Re: RS/RE: basic questions from Joe English on 1996-09-23 (w3c-sgml-wg@w3.org from September 1996)

From: Joe English <jenglish@crl.com>
Date: Mon, 23 Sep 1996 10:52:55 -0700
To: w3c-sgml-wg@w3.org
Message-Id: <199609231752.AA02804@mail.crl.com>

(The discussion so far has focussed on RS/RE handling, but there
is also a problem with separator characters _other_ than
record-ends in mixed vs. element content.)

Paul Prescod <papresco@calum.csclub.uwaterloo.ca> wrote:

> Joe seems to be proposing that if we
>
> * restrict PIs and comments to element content
> * restrict mixed-content-models to "|"

  [ actually, "restrict mixed content to OR groups
    with a REP occurrence indicator and which only contain
    primitive content tokens", or something equivalent;
    IOW, "no pernicious mixed content" ]

> * disallow inclusion exceptions

There's one more rule (which is the important one):

  * disallow separator characters in element content

This is because things like:

	<a>
	<b>blah</b>
	<b>blah</b>
	</a>

have different meanings depending on whether A has mixed content or
element content.  The record-end after the first </b> end-tag is
significant in the former case, and is ignored in the latter.

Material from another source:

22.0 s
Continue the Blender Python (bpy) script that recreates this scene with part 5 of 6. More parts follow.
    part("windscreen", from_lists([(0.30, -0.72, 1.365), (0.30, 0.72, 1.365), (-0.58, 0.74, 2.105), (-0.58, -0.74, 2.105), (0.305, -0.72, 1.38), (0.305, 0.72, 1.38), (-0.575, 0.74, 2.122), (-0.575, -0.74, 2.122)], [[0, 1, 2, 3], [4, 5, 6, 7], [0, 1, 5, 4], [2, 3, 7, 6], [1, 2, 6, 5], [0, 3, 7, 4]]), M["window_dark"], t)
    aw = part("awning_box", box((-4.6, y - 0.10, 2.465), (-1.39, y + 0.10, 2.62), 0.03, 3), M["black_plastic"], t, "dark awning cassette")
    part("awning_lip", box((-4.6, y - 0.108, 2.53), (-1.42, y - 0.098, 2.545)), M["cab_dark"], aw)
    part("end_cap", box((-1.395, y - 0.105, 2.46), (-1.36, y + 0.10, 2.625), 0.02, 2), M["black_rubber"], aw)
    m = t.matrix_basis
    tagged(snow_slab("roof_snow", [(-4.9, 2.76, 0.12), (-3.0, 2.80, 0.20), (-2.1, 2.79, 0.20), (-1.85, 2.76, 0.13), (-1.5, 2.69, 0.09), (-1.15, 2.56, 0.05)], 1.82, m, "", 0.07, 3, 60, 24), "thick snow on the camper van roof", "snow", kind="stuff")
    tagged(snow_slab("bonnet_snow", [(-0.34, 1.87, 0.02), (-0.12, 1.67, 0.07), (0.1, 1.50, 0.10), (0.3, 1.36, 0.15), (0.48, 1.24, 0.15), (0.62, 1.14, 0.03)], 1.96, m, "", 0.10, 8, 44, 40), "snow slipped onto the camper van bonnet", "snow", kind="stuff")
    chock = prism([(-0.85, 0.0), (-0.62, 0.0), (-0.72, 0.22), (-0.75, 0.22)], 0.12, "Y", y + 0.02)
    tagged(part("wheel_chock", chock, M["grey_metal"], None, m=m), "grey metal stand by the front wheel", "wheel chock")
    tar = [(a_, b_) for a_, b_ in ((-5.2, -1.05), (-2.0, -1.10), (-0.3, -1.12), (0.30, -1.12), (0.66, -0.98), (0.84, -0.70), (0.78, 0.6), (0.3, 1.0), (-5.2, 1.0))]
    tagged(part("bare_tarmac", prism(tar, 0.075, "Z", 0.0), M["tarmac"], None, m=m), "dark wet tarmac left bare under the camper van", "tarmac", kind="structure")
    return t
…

If A has element content, the above would have to be written like:

	<a><b>blah</b><b>blah</b></a>

or

	<a
	><b>blah</b
	><b>blah</b
	></a>

instead.

> then we can reduce the RS/RE handling rules to "Robert's Rules" ( =) ) of
>
> In data content:
>  1. If an element begins or ends with a newline [not entirely
>     accurate, but this is what people see], the newline is ignored.
>  2. Newlines inside markup are ignored.
>  3. All other newlines are passed on.

Yes, as far as I can tell.

Charles' proposal is similar:

  * restrict PIs and comment declarations to element content
  * disallow mixed content
  * disallow inclusion exceptions (or perhaps, disallow
    included subelements in pseudoelement content).
  * require data content to be delimited

The chief difference is in the second and fourth rules.

With these restrictions the RS/RE/separator character rules
are even simpler:

  1. Delimited separator characters are data.
  2. Undelimited separator characters are ignored.

--Joe English

  jenglish@crl.com

Received on Monday, 23 September 1996 13:52:39 UTC